None were one of the 'star names' that'd been talked about at times as I was writing the play, though truth be told that was quite a relief because I think real star presence like that could have unbalanced what's quite a small scale piece. One of the names mentioned did really help me develop the voice of the lead, so I'm glad the names were mentioned, not that you'll ever hear them here!

My lead was played by Russell Dixon, one of those actors you've seen in all sorts of supporting roles in TV drama, and who I've heard in an awful lot of radio over the years. I nearly worked with him once before, when he was the director's first thought to play an elderly fork in my ten minute radio monologue Made In Sheffield, but, as is so often the way, he was unavailable and it was great to finally work with him. He got all the comedy and emotion and energy I hoped for in the role and brought a tear to a few eyes in the control room turning in a beautifully judged performance I truthfully can't imagine bettered.
Stephen Hoyle had the second biggest role (it was he who was Michael Murray in an earlier life) and really did wonders vocally, giving so much to sell his role and bringing a real intelligence and sensitivity to it. He was playing younger than his age, though not as young as Michael Murray, and I bought it totally, he was far better than my words!
Reece Noi probably had the trickiest role, basically the third lead, playing a quite unsympathetic part without masses to latch on to, but I think he gave a really interestingly nuanced take on it, which I think adds something to the shifting power relationships in the play and I'm looking forward to hearing it in the finished version a lot.
Sue Ryding did wonders with quite a small role really, bringing a humanity to it to the point where I felt we needed to change her final credit. She was so nearly just 'The Dog Lady' but by the end I felt we needed to use her character's name because she'd made the role much more than the plot function that suggests.
Greg Wood, I wrote so little for that we only had him one day which I'm sad about because I loved what he brought to his couple of scenes, not least the way he used his voice to suggest quite a different physicality. He seemed to swell out from being a lean young feller into a kind of burly middle-aged Eddie Yeats type when he went behind the mike, which was spot on for the part.
We only had Balvinder Sopal for one recording day too, though she was also there for our first read through on Tuesday). Balvinder is one of the stars of the BBC Asian Network soap Silver Street, and I worked with her very briefly a few years ago when I had her bursting balloons and throwing gravel around in a short play that was more about stage effects than acting that we did at the West Yorkshire Playhouse in Leeds and Bradford's Theatre in the Mill.
She plays a shopkeeper whose name sadly vanished in edits of the play, she still says it once actually, but it's blink and you miss it. When it was first suggested I make my shopkeeper Asian, I'd been nervous about writing the cliché and keen to avoid terrible faux pas in what's a very small role, so I was really happy to have Bal there reassuring me that I'd done okay with the tiny little bit of Punglish I sneaked in for her, and giving this cameo part such life.
In the play's two smallest roles was Matt McGuirk doubling up, hilariously as one virtually monosyllabic character and really scarily in a second, far more voluble, one. He was another really superb actor and possesses a real vocal flexibility and a brilliant sense for rhythm and pace.

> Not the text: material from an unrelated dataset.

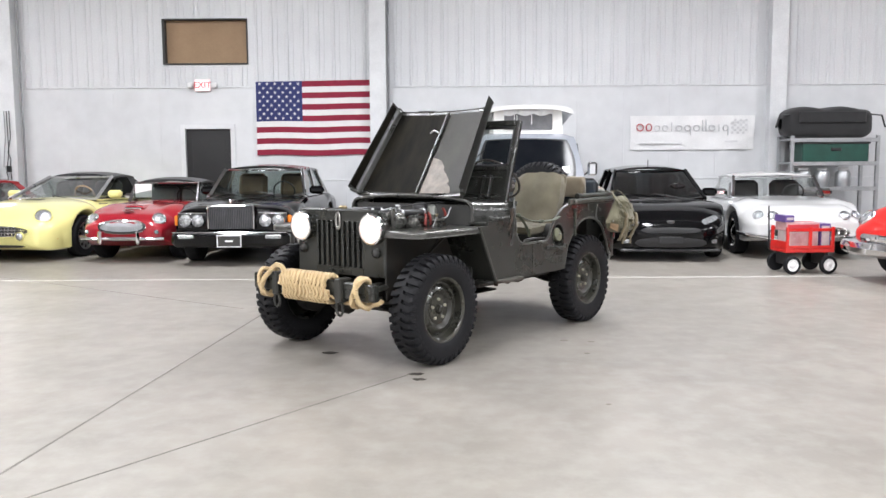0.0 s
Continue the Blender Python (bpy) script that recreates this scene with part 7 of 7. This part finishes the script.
part("pouch", Mesh().sheet(lambda u, v: sack(u, 1 - v), 136, 44).add([(bag_rim(k / 68)[0], Y + 0.022, bag_rim(k / 68)[1]) for k in range(68)], [tuple(range(68))]), M_CANVAS, bag, smooth=70)


def band(path, w, thick=0.006, n=24, seed=0.0):
    """A flat strap through path points; w is its half width, one or one for each point."""
    ws_ = w if isinstance(w, (list, tuple)) else [w] * len(path)
    pts = eased3(path, 6)

    def at(u, v):
        k = u * (len(pts) - 1)
        i = min(int(k), len(pts) - 2)
        p = pts[i].lerp(pts[i + 1], k - i)
        kw = u * (len(ws_) - 1)
        j = min(int(kw), len(ws_) - 2)
        ww = ws_[j] + (ws_[j + 1] - ws_[j]) * (kw - j)
        side = -1 + 2 * v
        return (p.x + side * ww, p.y + 0.004 * math.sin(19 * u + seed) + 0.009 * noise.noise(Vector((p.x * 30, p.z * 26 + side * 0.8, seed))) - 0.004 * side * side, p.z + 0.10 * side * ww)
    return Mesh().sheet(at, n, 4, (0, -thick, 0))


def flap(x0, x1, z0, z1, y, bulge, lift, seed, nu=14, nv=10):
    """A stitched cloth panel: x0 to x1, from z1 at its seam down to z0, standing off by lift at its free edge."""
    def fn(u, v):
        x, z = x0 + (x1 - x0) * u, z1 + (z0 - z1) * v
        return (x + 0.004 * math.sin(5 * v + seed), y + bulge * math.sin(math.pi * u) * (0.4 + 0.6 * v) + lift * v ** 2 + 0.35 * crease(x, z, seed), z - 0.006 * math.sin(math.pi * u) * v)
    return Mesh().sheet(fn, nu, nv, (0, -0.007, 0))


def puff(x0, x1, z0, z1, y, d, seed):
    """A stuffed pocket sewn to the bag's face."""
    def fn(u, v):
        a, b = 2 * u - 1, 2 * v - 1
        body = ((1 - a ** 6) * (1 - b ** 6)) ** 0.4
        x, z = x0 + (x1 - x0) * u, z0 + (z1 - z0) * v
        return (x, y - 0.03 + (d + 0.03 + crease(x, z, seed)) * body, z)
    return Mesh().sheet(fn, 22, 22, (0, -0.006, 0))


FY = Y + 0.155
part("pocket", puff(-1.44, -1.305, 0.79, 0.915, FY - 0.025, 0.022, 8.0), M_CANVAS, bag, smooth=70)
part("pocket_flap", flap(-1.445, -1.315, 0.90, 0.985, FY - 0.012, 0.008, 0.026, 3.0), M_CANVAS, bag, smooth=70)
part("pocket", puff(-1.533, -1.45, 0.80, 0.92, FY - 0.04, 0.022, 2.0), M_CANVAS, bag, smooth=70)
part("pocket_flap", flap(-1.515, -1.455, 0.955, 1.035, FY - 0.045, 0.008, 0.018, 6.0), M_CANVAS, bag, smooth=70)
# left strap: over the bows, down the face to a folded pad, then a hanging loop
part("strap", band([(-1.292, Y - 0.055, 1.09), (-1.292, Y - 0.035, 1.144), (-1.292, Y + 0.012, 1.138), (-1.294, Y + 0.055, 1.08), (-1.297, Y + 0.105, 1.0), (-1.302, FY - 0.004, 0.94)], 0.0095), M_CANVAS, bag)
part("strap", band([(-1.328, Y - 0.055, 1.09), (-1.322, Y - 0.035, 1.146), (-1.318, Y + 0.012, 1.142), (-1.314, Y + 0.04, 1.09), (-1.308, Y + 0.085, 1.05)], 0.009, 0.005), M_CANVAS, bag)
part("strap_pad", band([(-1.304, FY + 0.004, 0.955), (-1.304, FY + 0.014, 0.91), (-1.302, FY + 0.010, 0.85), (-1.299, FY - 0.01, 0.79), (-1.299, FY - 0.035, 0.745), (-1.306, FY - 0.055, 0.715), (-1.322, FY - 0.07, 0.70)], [0.021, 0.023, 0.022, 0.021, 0.018, 0.014, 0.011], 0.014, 30), M_STRAP, bag)
# right strap
part("strap", band([(-1.455, Y - 0.055, 1.10), (-1.455, Y - 0.035, 1.144), (-1.457, Y + 0.012, 1.138), (-1.460, Y + 0.07, 1.09), (-1.470, Y + 0.118, 1.0), (-1.480, FY, 0.95)], 0.0095), M_CANVAS, bag)
part("strap_pad", band([(-1.482, FY + 0.006, 0.95), (-1.487, FY + 0.018, 0.90), (-1.491, FY + 0.014, 0.84), (-1.495, FY - 0.01, 0.785), (-1.498, FY - 0.04, 0.735), (-1.498, FY - 0.055, 0.712)], [0.020, 0.023, 0.025, 0.023, 0.019, 0.014], 0.014), M_STRAP, bag)
for path, w, mat in (([(-1.352, FY + 0.010, 0.86), (-1.350, FY - 0.01, 0.80), (-1.352, FY - 0.04, 0.74), (-1.358, FY - 0.05, 0.672)], 0.012, M_STRAP), ([(-1.488, FY - 0.03, 0.77), (-1.500, FY - 0.045, 0.71), (-1.505, FY - 0.05, 0.665)], 0.009, M_STRAP), ([(-1.385, FY - 0.01, 0.79), (-1.390, FY - 0.04, 0.735), (-1.388, FY - 0.05, 0.695)], 0.014, M_STRAP), ([(-1.298, FY - 0.065, 0.705), (-1.325, FY - 0.06, 0.700), (-1.345, FY - 0.06, 0.72), (-1.352, FY - 0.05, 0.76)], 0.010, M_STRAP), ([(-1.532, FY - 0.05, 0.93), (-1.540, FY - 0.045, 0.87), (-1.538, FY - 0.05, 0.80)], 0.012, M_STRAP)):
    part("strap_tail", band(path, w, 0.004), mat, bag)
part("pocket_tab", band([(-1.372, FY + 0.024, 0.915), (-1.374, FY + 0.036, 0.885), (-1.375, FY + 0.030, 0.845)], 0.011, 0.005), M_STRAP, bag)
part("tab_end", Mesh().box(-1.392, -1.358, FY + 0.022, FY + 0.036, 0.835, 0.852, 0.004), M_OLIVE_DARK, bag)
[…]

So, in short, I was pleased!

Listening at home you probably won't be aware of the work of Eloise Whitmore (though you'll hear her), Paul Cargill, Carrie Rooney or Gary Brown who made the recording go so smoothly, but they were all hugely impressive, fiendishly efficient but really good fun to be around. I'd been lucky enough to have Paul there for No Tomatoes which we recorded in the same studio, but it was my first time watching the others at work. I may talk about some of what they did at a later date but right now I think it runs the risk of spoiling a few moments in the play. Ideally, I reckon you should always experience the trick at least once before you know how it's done!

Anyway, the play is called Anti-Macassars and Ylang-Ylang Conditioner, honestly there's a reason, and it goes out on, I think, Monday the 27th of July at 2.15pm in Radio 4's coveted 'Torchwood on the wireless in the afternoons' slot.
It's not a perfect play, the writing's not all that I'd want, I found it tough to do, but I was very pleasantly surprised by how very much better it was made by the team who worked on it with me. There are all sorts of laughs and moments of tension and sadness that had so much more power than I expected, and I'm very proud to have been involved in the production. It was a great birthday treat.